Starting with the first line and ending with the line that holds "return Matrix.LocRotScale((x, y, z), Euler([radians(a)", repeat the material exactly.

*DATA LINES*:
┌────────
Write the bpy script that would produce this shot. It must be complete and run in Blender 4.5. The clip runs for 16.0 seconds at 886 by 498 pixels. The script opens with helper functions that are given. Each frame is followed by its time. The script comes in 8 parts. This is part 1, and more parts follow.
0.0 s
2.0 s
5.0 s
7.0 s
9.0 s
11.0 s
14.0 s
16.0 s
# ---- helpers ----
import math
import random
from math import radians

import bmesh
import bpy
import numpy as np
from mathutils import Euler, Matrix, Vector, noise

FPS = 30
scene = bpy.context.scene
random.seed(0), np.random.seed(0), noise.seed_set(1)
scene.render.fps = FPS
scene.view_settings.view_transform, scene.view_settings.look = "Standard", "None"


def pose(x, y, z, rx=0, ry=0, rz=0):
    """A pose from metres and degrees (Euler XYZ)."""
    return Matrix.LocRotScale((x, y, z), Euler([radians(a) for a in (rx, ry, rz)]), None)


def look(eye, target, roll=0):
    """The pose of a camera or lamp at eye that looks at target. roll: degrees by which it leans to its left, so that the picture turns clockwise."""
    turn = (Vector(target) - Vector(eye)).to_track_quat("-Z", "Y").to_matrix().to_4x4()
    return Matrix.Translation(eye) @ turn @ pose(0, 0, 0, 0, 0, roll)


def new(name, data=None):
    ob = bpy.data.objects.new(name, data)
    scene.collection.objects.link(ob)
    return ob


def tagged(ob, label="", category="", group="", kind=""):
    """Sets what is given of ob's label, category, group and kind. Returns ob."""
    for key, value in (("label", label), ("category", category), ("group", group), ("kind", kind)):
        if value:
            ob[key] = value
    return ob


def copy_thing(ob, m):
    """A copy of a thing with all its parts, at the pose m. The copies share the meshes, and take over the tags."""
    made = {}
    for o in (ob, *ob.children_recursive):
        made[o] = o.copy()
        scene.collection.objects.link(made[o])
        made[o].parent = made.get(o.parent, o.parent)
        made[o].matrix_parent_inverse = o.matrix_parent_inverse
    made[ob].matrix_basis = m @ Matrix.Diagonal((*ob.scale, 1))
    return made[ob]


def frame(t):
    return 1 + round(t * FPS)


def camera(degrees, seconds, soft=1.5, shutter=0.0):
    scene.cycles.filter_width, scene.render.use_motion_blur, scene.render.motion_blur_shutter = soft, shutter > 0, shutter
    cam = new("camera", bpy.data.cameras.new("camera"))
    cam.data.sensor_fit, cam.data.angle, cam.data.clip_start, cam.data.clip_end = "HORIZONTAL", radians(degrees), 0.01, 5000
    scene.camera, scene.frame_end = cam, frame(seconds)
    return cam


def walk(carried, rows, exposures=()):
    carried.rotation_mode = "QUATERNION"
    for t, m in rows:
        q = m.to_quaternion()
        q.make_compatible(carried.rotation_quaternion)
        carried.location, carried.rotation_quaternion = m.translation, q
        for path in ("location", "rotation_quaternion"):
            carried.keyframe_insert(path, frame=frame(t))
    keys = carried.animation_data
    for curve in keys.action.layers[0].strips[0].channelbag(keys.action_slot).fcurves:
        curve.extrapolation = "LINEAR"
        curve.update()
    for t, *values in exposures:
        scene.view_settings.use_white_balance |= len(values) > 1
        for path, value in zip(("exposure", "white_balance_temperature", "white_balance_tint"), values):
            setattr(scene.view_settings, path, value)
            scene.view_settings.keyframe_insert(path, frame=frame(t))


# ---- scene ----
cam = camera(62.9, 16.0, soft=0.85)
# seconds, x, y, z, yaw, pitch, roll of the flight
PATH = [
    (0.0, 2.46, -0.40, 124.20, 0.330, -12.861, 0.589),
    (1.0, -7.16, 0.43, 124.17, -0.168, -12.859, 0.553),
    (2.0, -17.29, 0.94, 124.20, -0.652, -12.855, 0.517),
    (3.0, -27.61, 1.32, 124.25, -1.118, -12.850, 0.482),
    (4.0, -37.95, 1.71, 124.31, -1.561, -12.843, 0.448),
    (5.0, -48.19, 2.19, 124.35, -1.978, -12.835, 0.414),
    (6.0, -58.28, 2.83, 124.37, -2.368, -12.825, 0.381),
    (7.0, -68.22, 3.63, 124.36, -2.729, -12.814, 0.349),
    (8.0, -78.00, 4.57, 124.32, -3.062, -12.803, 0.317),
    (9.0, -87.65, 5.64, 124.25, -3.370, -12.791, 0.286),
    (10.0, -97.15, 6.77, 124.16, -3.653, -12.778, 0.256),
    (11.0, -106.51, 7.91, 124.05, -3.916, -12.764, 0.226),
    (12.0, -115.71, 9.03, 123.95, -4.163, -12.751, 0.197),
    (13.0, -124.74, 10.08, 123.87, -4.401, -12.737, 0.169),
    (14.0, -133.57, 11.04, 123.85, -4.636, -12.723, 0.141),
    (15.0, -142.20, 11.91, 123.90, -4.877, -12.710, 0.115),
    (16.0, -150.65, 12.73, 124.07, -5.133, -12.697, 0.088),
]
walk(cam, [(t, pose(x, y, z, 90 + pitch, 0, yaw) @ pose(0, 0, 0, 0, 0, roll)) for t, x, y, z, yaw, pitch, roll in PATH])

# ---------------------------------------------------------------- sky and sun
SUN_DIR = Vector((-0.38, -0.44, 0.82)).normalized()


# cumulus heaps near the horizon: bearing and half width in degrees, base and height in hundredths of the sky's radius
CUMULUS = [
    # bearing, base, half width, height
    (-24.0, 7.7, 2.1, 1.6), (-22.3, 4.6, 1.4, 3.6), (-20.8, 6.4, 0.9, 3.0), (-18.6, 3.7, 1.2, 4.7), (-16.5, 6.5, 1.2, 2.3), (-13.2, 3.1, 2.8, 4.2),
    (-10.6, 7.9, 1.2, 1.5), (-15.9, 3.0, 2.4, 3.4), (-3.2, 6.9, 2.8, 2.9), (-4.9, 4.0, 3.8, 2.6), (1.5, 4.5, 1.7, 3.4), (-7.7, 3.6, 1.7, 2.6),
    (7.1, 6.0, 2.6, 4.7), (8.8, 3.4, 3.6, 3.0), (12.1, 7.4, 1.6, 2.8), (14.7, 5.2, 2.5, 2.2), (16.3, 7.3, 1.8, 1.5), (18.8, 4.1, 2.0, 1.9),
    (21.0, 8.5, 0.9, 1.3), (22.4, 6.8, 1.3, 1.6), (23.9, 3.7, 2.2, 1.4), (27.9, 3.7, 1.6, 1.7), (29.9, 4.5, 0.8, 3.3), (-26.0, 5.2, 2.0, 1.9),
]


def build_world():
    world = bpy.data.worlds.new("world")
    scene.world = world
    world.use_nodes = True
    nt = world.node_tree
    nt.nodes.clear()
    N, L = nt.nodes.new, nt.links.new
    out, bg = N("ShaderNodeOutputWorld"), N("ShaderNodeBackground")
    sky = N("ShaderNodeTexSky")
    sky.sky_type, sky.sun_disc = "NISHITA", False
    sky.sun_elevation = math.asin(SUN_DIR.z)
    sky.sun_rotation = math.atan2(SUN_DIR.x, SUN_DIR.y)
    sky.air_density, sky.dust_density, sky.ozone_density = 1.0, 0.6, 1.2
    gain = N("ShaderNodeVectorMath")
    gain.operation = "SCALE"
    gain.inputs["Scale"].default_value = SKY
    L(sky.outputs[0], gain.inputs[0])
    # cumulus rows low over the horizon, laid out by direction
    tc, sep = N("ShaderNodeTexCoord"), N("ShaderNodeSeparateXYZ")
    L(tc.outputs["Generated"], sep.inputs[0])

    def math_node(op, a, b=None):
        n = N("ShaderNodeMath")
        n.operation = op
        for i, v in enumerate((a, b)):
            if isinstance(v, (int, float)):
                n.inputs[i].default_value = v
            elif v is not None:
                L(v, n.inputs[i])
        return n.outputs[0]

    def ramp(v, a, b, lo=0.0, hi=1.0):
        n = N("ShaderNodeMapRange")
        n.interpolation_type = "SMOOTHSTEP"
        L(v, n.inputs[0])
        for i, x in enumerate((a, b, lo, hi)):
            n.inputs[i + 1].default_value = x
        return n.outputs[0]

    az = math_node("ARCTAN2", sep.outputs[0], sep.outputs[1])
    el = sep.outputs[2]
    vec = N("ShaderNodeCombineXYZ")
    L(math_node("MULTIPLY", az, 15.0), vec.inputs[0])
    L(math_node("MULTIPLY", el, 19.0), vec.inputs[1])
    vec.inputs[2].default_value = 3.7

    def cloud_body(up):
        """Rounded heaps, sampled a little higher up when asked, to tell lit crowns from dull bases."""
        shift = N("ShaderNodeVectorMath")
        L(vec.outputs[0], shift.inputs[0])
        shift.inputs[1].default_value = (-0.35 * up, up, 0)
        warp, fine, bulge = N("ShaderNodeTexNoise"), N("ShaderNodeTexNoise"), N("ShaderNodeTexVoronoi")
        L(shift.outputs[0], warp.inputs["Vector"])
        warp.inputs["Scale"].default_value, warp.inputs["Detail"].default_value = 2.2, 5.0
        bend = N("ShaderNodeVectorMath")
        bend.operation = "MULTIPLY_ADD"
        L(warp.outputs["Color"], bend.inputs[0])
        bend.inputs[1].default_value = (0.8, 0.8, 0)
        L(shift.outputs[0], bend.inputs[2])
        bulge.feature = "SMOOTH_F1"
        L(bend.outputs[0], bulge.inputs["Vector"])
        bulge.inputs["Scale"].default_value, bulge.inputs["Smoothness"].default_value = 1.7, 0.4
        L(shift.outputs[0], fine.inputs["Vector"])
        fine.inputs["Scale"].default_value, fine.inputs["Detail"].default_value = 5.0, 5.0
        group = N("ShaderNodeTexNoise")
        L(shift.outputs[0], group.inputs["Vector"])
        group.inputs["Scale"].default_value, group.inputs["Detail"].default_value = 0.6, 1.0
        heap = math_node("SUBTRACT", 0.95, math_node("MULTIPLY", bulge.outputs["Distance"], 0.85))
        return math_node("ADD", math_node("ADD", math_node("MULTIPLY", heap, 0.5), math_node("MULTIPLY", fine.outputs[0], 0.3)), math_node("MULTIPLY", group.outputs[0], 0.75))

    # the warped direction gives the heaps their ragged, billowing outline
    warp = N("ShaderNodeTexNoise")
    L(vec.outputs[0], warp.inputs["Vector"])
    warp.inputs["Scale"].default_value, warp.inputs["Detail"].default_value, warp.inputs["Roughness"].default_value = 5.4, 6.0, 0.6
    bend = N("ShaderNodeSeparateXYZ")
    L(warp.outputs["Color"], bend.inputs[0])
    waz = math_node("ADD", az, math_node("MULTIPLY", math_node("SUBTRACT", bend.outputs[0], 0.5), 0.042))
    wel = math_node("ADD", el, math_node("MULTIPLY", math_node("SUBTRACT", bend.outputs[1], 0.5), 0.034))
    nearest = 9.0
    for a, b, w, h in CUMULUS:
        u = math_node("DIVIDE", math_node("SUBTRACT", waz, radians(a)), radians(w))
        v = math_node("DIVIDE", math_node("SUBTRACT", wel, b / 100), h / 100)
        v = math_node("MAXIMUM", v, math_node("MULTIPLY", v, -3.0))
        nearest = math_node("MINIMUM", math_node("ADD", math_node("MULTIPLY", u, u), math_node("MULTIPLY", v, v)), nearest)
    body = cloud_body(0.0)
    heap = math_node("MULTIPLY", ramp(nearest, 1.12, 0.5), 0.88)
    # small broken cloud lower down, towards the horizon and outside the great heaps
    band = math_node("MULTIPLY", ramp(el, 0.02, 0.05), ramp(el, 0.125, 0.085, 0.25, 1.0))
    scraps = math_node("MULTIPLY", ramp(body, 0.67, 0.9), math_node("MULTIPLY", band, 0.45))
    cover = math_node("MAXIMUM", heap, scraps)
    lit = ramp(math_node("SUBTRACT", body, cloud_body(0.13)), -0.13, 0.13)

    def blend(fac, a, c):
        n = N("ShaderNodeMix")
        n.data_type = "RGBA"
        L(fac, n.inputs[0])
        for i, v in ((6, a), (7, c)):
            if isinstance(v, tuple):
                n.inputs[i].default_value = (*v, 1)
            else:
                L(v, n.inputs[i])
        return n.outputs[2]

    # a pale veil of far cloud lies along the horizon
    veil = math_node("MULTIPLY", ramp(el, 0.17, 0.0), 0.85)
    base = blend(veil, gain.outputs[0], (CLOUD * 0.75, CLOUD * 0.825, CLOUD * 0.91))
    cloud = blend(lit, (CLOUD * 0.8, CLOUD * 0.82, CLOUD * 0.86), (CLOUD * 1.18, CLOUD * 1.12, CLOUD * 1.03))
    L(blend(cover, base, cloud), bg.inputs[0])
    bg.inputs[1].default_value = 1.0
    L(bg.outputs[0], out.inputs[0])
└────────
*EXPECTED ANSWER*:
Write the bpy script that would produce this shot. It must be complete and run in Blender 4.5. The clip runs for 16.0 seconds at 886 by 498 pixels. The script opens with helper functions that are given. Each frame is followed by its time. The script comes in 8 parts. This is part 1, and more parts follow.
0.0 s
2.0 s
5.0 s
7.0 s
9.0 s
11.0 s
14.0 s
16.0 s
# ---- helpers ----
import math
import random
from math import radians

import bmesh
import bpy
import numpy as np
from mathutils import Euler, Matrix, Vector, noise

FPS = 30
scene = bpy.context.scene
random.seed(0), np.random.seed(0), noise.seed_set(1)
scene.render.fps = FPS
scene.view_settings.view_transform, scene.view_settings.look = "Standard", "None"


def pose(x, y, z, rx=0, ry=0, rz=0):
    """A pose from metres and degrees (Euler XYZ)."""
    return Matrix.LocRotScale((x, y, z), Euler([radians(a) for a in (rx, ry, rz)]), None)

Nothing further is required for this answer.